Tasks

Task 1: Block Builder

磁盘上结构最基础的单位就是 block。一个 block 的大小通常是 4KB（可能会因存储介质不同发生变化），与操作系统的页面大小一致。一个 block 内存储了有序键值对，一个 SST（Sorted String Table）由多个 blocks 组成。当 memtable 的数量到达系统限制时，memtable 会刷新为 SST。

一个 block 的结构如下：数据区存储若干个 entry，偏移区存储这些 entry 的偏移量，最后是一个额外的元素数目。

Text

----------------------------------------------------------------------------------------------------
|             Data Section             |              Offset Section             |      Extra      |
----------------------------------------------------------------------------------------------------
| Entry #1 | Entry #2 | ... | Entry #N | Offset #1 | Offset #2 | ... | Offset #N | num_of_elements |
----------------------------------------------------------------------------------------------------

而每个 entry 的结构如下：key_len 和 value_len 是固定的 2B，也就意味着 key 和 value 的长度最大是 \(2^{16} - 1 = 65535\)。内部的存储可以用 u16 数据类型进行表示。

Text

-----------------------------------------------------------------------
|                           Entry #1                            | ... |
-----------------------------------------------------------------------
| key_len (2B) | key (keylen) | value_len (2B) | value (varlen) | ... |
-----------------------------------------------------------------------

了解了 block 的结构，我们就可以开始实现 block。

首先是 block 的构造 BlockBuilder。它含有四个成员变量：offset 是每个 entry 的偏移量， data 是存储 entry 的数据，block_size 是 block 的最大大小，first_key 指向第一个键。

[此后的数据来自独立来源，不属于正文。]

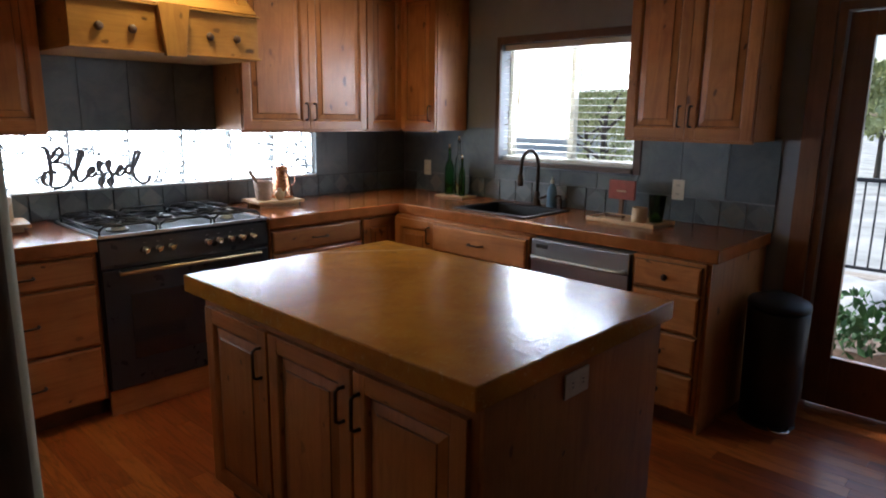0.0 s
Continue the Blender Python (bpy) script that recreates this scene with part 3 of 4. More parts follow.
# east run
base_unit(pose(FACE_E, -0.735, 0, 0, 0, -90), 0.380, "alder base cabinet with one tall raised panel door", "door", hx=0.335, hz=0.75)
t = base_unit(pose(FACE_E - 0.03, -1.117, 0, 0, 0, -90), 0.755, "alder sink cabinet with tilt-out front and two doors", "none", name="sink_cabinet", d=0.15)
drawer(t, 0.008, 0.747, 0.665, 0.838, name="tilt_out_front")
door(t, 0.008, 0.3765, 0.105, 0.655, 0.345, 0.57)
door(t, 0.3785, 0.747, 0.105, 0.655, 0.41, 0.57)
base_unit(pose(FACE_E, -2.492, 0, 0, 0, -90), 0.365, "alder base cabinet with four small knobbed drawers", "drawers4")
# end panel of the east run
solid("end_panel", boxes((FACE_E + 0.02, EAST - 0.002, -2.876, -2.859, 0.0, BASE_TOP)), WOOD_V, "stained alder end panel of the base cabinets", "panel", bevel=0.002)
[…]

/// Creates a new block builder.
pub fn new(block_size: usize) -> Self {
    Self {
        offsets: Vec::new(),
        data: Vec::new(),
        block_size,
        first_key: KeyVec::new(),
    }
}

然后是将一个键值对插入到 block 中的 add 方法。要求给定的键不为空。 Block 的预估大小为 entry data 和 offset 的长度，以及额外表示元素数量的开销。新的 entry 的大小为 \(2B + keylen + 2B + valuelen\)，其中 \(keylen\) 和 \(valuelen\) 分别是 key 和 value 的长度。如果大小超过了限制并且当前 block不为空，则返回 false，表示插入失败。否则，将偏移量、键长度、键、值长度、值依次写入 data，并更新 offsets。如果 first_key 是空，也就意味着这是第一个键，将其记录下来。插入完成返回 true。

fn estimate_size(&self) -> usize {
    super::SIZEOF_U16 + self.data.len() + self.offsets.len()
}

/// Adds a key-value pair to the block. Returns false when the block is full.
/// You may find the `bytes::BufMut` trait useful for manipulating binary data.
#[must_use]
pub fn add(&mut self, key: KeySlice, value: &[u8]) -> bool {
    assert!(!key.is_empty(), "key must not be empty");

    if self.estimate_size() + key.len() + value.len() + super::SIZEOF_U16 * 2 > self.block_size
        && !self.is_empty()
    {
        return false;
    }

    self.offsets.push(self.data.len() as u16);
    self.data.put_u16(key.len() as u16);
    self.data.put(key.raw_ref());
    self.data.put_u16(value.len() as u16);
    self.data.put(value);

    if self.first_key.is_empty() {
        self.first_key = key.to_key_vec();
    }

    true
}

判断是否为空可以通过检查 offsets 是否为空。

/// Check if there is no key-value pair in the block.
pub fn is_empty(&self) -> bool {
    self.offsets.is_empty()
}

最后是构建返回一个 block：

/// Finalize the block.
pub fn build(self) -> Block {
    if self.is_empty() {
        panic!("block is empty")
    }
    Block {
        data: self.data,
        offsets: self.offsets,
    }
}

Block 的编码，就是将内部的数据转换成上面展示的字节串。也就是依次将 data，offset 和 num_of_elements 以 u16 写入 buf 中，并转换成 Bytes 返回。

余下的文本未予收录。